▶ [Problem] Return the whole listing, line for line, without the pictures in it.

▶ [Source data]
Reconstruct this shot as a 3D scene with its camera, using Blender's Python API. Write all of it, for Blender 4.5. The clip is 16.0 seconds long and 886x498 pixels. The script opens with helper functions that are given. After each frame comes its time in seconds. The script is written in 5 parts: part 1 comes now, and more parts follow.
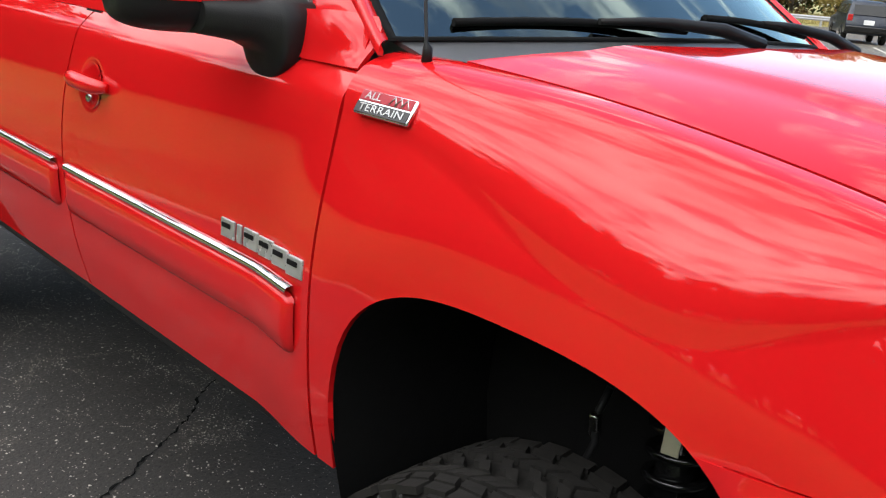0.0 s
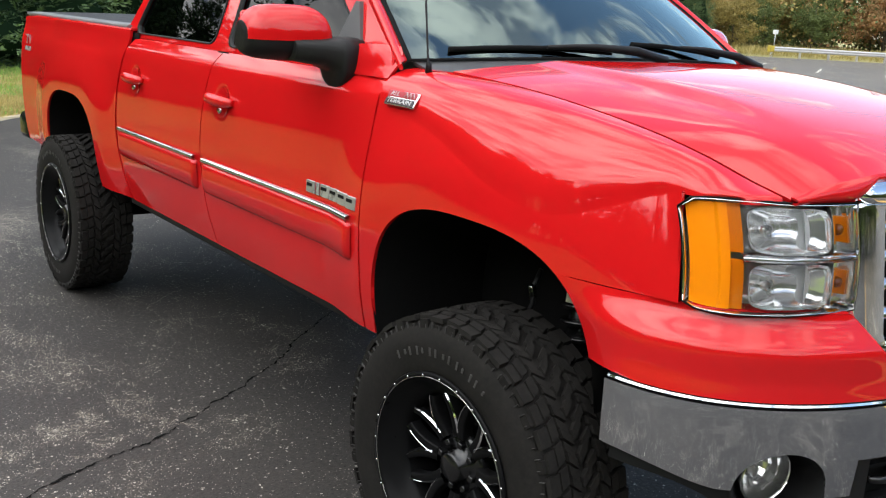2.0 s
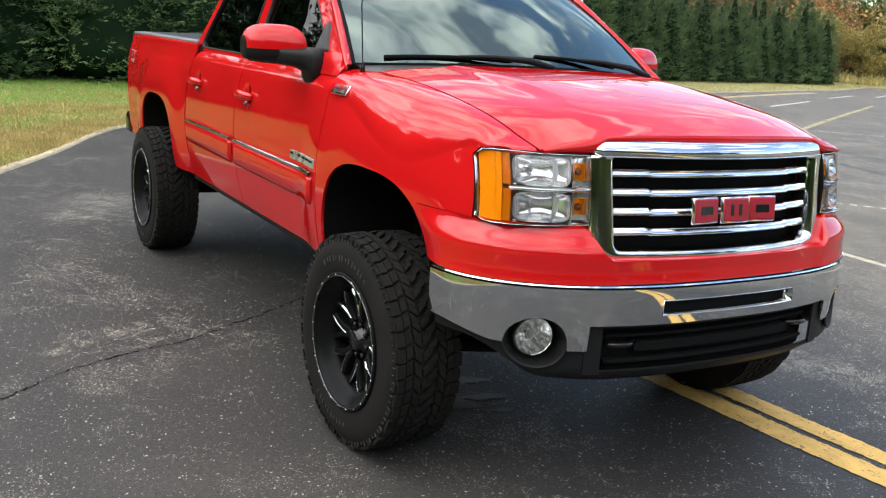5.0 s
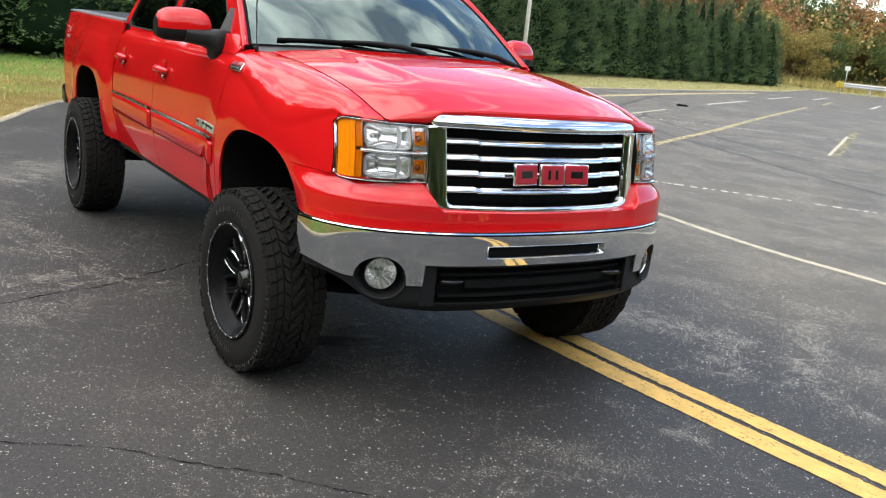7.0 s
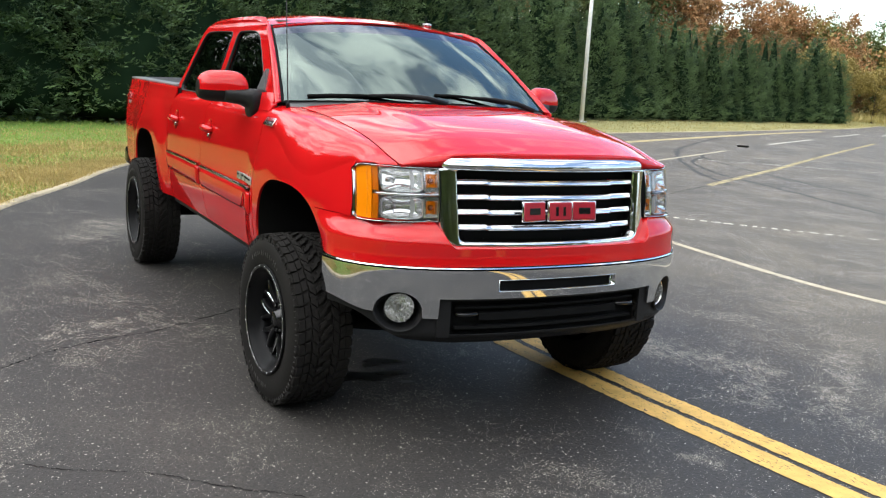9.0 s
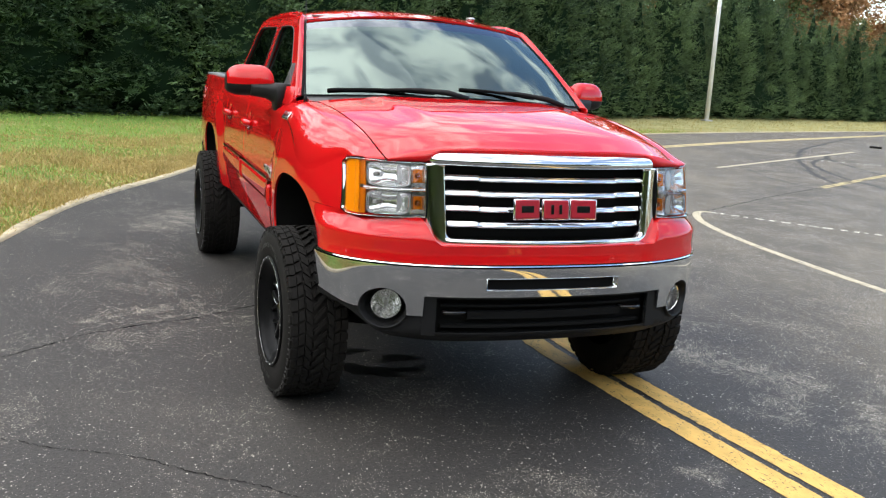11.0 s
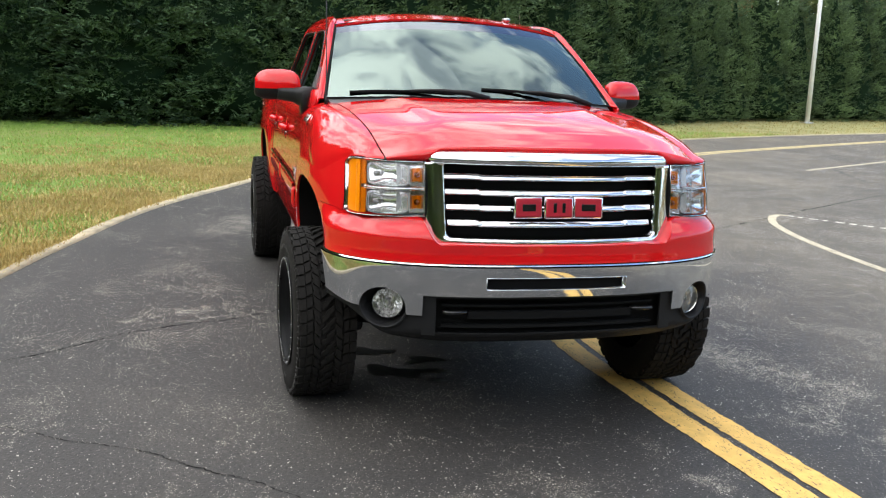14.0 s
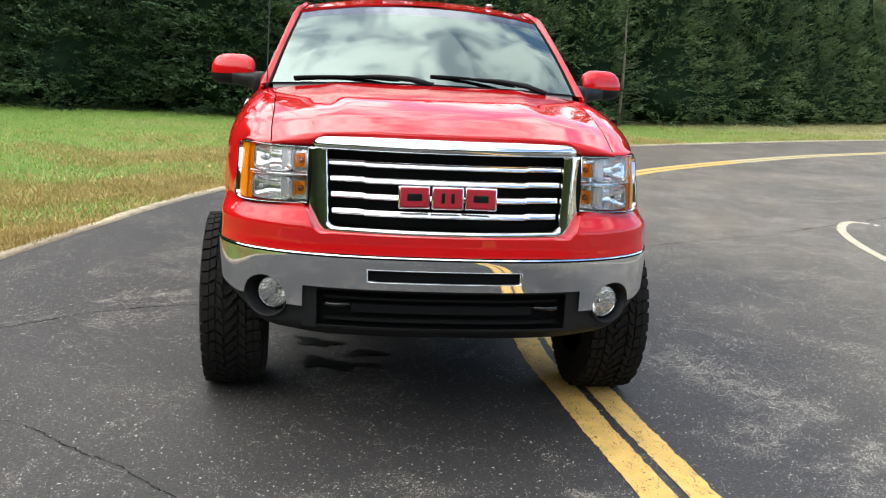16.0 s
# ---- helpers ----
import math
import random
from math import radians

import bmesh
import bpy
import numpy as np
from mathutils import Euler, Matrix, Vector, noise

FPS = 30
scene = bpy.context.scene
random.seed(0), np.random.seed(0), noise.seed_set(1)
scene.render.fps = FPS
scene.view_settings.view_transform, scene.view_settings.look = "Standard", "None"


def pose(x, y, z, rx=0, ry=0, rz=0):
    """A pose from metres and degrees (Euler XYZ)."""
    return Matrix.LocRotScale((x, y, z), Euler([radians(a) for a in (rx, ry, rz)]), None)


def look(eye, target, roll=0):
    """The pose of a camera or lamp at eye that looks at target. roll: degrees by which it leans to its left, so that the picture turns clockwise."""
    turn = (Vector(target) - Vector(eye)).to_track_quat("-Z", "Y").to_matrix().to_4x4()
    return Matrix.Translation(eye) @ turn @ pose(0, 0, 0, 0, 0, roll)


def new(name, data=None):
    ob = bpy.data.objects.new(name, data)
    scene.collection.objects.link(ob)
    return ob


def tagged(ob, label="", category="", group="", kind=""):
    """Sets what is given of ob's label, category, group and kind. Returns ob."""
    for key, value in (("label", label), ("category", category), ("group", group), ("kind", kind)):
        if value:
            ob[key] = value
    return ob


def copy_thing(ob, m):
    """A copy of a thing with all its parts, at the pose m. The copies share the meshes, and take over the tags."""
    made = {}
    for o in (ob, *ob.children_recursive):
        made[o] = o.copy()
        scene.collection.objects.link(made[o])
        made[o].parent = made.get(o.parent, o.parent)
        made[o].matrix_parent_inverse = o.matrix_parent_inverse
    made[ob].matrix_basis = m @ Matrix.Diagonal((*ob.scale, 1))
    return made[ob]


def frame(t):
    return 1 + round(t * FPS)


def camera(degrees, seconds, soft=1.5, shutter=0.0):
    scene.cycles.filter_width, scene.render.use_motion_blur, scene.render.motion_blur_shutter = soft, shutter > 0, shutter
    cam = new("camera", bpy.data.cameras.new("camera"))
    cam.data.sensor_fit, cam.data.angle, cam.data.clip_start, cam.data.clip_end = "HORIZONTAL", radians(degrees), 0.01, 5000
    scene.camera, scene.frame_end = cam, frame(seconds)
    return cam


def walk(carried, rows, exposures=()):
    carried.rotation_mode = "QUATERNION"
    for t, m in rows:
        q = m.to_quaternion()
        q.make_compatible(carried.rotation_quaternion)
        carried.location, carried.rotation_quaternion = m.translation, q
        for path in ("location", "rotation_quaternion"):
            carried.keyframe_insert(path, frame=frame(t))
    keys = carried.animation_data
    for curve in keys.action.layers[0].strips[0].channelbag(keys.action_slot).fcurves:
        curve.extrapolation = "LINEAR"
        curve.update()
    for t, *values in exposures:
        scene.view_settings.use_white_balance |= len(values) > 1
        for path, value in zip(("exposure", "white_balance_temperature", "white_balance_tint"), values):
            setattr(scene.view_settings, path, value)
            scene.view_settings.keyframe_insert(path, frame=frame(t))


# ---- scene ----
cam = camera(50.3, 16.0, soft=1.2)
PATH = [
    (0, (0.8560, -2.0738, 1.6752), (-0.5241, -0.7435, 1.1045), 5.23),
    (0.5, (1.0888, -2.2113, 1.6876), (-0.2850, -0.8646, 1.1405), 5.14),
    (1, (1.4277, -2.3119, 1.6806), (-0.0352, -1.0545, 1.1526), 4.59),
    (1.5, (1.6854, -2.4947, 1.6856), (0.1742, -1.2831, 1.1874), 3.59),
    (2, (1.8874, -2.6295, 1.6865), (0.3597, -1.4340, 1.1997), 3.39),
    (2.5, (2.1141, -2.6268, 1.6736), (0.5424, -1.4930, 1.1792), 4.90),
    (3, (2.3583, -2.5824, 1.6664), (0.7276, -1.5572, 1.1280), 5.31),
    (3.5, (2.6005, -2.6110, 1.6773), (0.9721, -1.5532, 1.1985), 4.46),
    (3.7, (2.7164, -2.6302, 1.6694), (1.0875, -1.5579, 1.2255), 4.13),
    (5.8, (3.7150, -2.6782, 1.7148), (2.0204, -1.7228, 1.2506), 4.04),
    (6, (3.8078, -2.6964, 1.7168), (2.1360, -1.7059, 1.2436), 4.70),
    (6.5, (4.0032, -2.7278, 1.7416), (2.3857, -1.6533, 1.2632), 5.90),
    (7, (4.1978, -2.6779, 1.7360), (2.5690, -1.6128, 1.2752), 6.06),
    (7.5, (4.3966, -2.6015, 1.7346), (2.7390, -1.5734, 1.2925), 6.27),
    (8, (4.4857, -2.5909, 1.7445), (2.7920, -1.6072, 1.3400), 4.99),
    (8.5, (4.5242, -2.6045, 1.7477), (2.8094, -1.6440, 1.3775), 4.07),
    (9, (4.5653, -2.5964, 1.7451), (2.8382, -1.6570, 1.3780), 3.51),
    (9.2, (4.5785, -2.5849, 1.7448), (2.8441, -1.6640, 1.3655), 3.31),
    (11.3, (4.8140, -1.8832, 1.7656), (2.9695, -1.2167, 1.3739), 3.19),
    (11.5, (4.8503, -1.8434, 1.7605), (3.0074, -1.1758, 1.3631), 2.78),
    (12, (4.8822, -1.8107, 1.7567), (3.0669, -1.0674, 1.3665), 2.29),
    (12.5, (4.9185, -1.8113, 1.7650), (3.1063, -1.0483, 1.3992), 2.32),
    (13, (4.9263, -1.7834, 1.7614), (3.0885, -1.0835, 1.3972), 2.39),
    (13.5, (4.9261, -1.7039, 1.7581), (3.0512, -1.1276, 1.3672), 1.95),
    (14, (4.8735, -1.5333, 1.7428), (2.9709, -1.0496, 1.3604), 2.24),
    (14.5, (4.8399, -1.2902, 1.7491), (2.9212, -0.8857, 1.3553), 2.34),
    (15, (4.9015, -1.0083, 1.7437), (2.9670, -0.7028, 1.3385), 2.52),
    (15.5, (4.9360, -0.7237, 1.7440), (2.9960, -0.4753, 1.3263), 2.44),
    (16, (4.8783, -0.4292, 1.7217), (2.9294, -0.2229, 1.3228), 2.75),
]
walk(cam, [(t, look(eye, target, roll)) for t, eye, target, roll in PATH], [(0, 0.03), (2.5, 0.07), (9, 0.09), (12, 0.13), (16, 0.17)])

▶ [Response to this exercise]
Reconstruct this shot as a 3D scene with its camera, using Blender's Python API. Write all of it, for Blender 4.5. The clip is 16.0 seconds long and 886x498 pixels. The script opens with helper functions that are given. After each frame comes its time in seconds. The script is written in 5 parts: part 1 comes now, and more parts follow.
0.0 s
2.0 s
5.0 s
7.0 s
9.0 s
11.0 s
14.0 s
16.0 s
# ---- helpers ----
import math
import random
from math import radians

import bmesh
import bpy
import numpy as np
from mathutils import Euler, Matrix, Vector, noise

FPS = 30
scene = bpy.context.scene
random.seed(0), np.random.seed(0), noise.seed_set(1)
scene.render.fps = FPS
scene.view_settings.view_transform, scene.view_settings.look = "Standard", "None"


def pose(x, y, z, rx=0, ry=0, rz=0):
    """A pose from metres and degrees (Euler XYZ)."""
    return Matrix.LocRotScale((x, y, z), Euler([radians(a) for a in (rx, ry, rz)]), None)


def look(eye, target, roll=0):
    """The pose of a camera or lamp at eye that looks at target. roll: degrees by which it leans to its left, so that the picture turns clockwise."""
    turn = (Vector(target) - Vector(eye)).to_track_quat("-Z", "Y").to_matrix().to_4x4()
    return Matrix.Translation(eye) @ turn @ pose(0, 0, 0, 0, 0, roll)


def new(name, data=None):
    ob = bpy.data.objects.new(name, data)
    scene.collection.objects.link(ob)
    return ob


def tagged(ob, label="", category="", group="", kind=""):
    """Sets what is given of ob's label, category, group and kind. Returns ob."""
    for key, value in (("label", label), ("category", category), ("group", group), ("kind", kind)):
        if value:
            ob[key] = value
    return ob


def copy_thing(ob, m):
    """A copy of a thing with all its parts, at the pose m. The copies share the meshes, and take over the tags."""
    made = {}
    for o in (ob, *ob.children_recursive):
        made[o] = o.copy()
        scene.collection.objects.link(made[o])
        made[o].parent = made.get(o.parent, o.parent)
        made[o].matrix_parent_inverse = o.matrix_parent_inverse
    made[ob].matrix_basis = m @ Matrix.Diagonal((*ob.scale, 1))
    return made[ob]


def frame(t):
    return 1 + round(t * FPS)


def camera(degrees, seconds, soft=1.5, shutter=0.0):
    scene.cycles.filter_width, scene.render.use_motion_blur, scene.render.motion_blur_shutter = soft, shutter > 0, shutter
    cam = new("camera", bpy.data.cameras.new("camera"))
    cam.data.sensor_fit, cam.data.angle, cam.data.clip_start, cam.data.clip_end = "HORIZONTAL", radians(degrees), 0.01, 5000
    scene.camera, scene.frame_end = cam, frame(seconds)
    return cam


def walk(carried, rows, exposures=()):
    carried.rotation_mode = "QUATERNION"
    for t, m in rows:
        q = m.to_quaternion()
        q.make_compatible(carried.rotation_quaternion)
        carried.location, carried.rotation_quaternion = m.translation, q
        for path in ("location", "rotation_quaternion"):
            carried.keyframe_insert(path, frame=frame(t))
    keys = carried.animation_data
    for curve in keys.action.layers[0].strips[0].channelbag(keys.action_slot).fcurves:
        curve.extrapolation = "LINEAR"
        curve.update()
    for t, *values in exposures:
        scene.view_settings.use_white_balance |= len(values) > 1
        for path, value in zip(("exposure", "white_balance_temperature", "white_balance_tint"), values):
            setattr(scene.view_settings, path, value)
            scene.view_settings.keyframe_insert(path, frame=frame(t))


# ---- scene ----
cam = camera(50.3, 16.0, soft=1.2)
PATH = [
    (0, (0.8560, -2.0738, 1.6752), (-0.5241, -0.7435, 1.1045), 5.23),
    (0.5, (1.0888, -2.2113, 1.6876), (-0.2850, -0.8646, 1.1405), 5.14),
    (1, (1.4277, -2.3119, 1.6806), (-0.0352, -1.0545, 1.1526), 4.59),
    (1.5, (1.6854, -2.4947, 1.6856), (0.1742, -1.2831, 1.1874), 3.59),
    (2, (1.8874, -2.6295, 1.6865), (0.3597, -1.4340, 1.1997), 3.39),
    (2.5, (2.1141, -2.6268, 1.6736), (0.5424, -1.4930, 1.1792), 4.90),
    (3, (2.3583, -2.5824, 1.6664), (0.7276, -1.5572, 1.1280), 5.31),
    (3.5, (2.6005, -2.6110, 1.6773), (0.9721, -1.5532, 1.1985), 4.46),
    (3.7, (2.7164, -2.6302, 1.6694), (1.0875, -1.5579, 1.2255), 4.13),
    (5.8, (3.7150, -2.6782, 1.7148), (2.0204, -1.7228, 1.2506), 4.04),
    (6, (3.8078, -2.6964, 1.7168), (2.1360, -1.7059, 1.2436), 4.70),
    (6.5, (4.0032, -2.7278, 1.7416), (2.3857, -1.6533, 1.2632), 5.90),
    (7, (4.1978, -2.6779, 1.7360), (2.5690, -1.6128, 1.2752), 6.06),
    (7.5, (4.3966, -2.6015, 1.7346), (2.7390, -1.5734, 1.2925), 6.27),
    (8, (4.4857, -2.5909, 1.7445), (2.7920, -1.6072, 1.3400), 4.99),
    (8.5, (4.5242, -2.6045, 1.7477), (2.8094, -1.6440, 1.3775), 4.07),
    (9, (4.5653, -2.5964, 1.7451), (2.8382, -1.6570, 1.3780), 3.51),
    (9.2, (4.5785, -2.5849, 1.7448), (2.8441, -1.6640, 1.3655), 3.31),
    (11.3, (4.8140, -1.8832, 1.7656), (2.9695, -1.2167, 1.3739), 3.19),
    (11.5, (4.8503, -1.8434, 1.7605), (3.0074, -1.1758, 1.3631), 2.78),
    (12, (4.8822, -1.8107, 1.7567), (3.0669, -1.0674, 1.3665), 2.29),
    (12.5, (4.9185, -1.8113, 1.7650), (3.1063, -1.0483, 1.3992), 2.32),
    (13, (4.9263, -1.7834, 1.7614), (3.0885, -1.0835, 1.3972), 2.39),
    (13.5, (4.9261, -1.7039, 1.7581), (3.0512, -1.1276, 1.3672), 1.95),
    (14, (4.8735, -1.5333, 1.7428), (2.9709, -1.0496, 1.3604), 2.24),
    (14.5, (4.8399, -1.2902, 1.7491), (2.9212, -0.8857, 1.3553), 2.34),
    (15, (4.9015, -1.0083, 1.7437), (2.9670, -0.7028, 1.3385), 2.52),
    (15.5, (4.9360, -0.7237, 1.7440), (2.9960, -0.4753, 1.3263), 2.44),
    (16, (4.8783, -0.4292, 1.7217), (2.9294, -0.2229, 1.3228), 2.75),
]
walk(cam, [(t, look(eye, target, roll)) for t, eye, target, roll in PATH], [(0, 0.03), (2.5, 0.07), (9, 0.09), (12, 0.13), (16, 0.17)])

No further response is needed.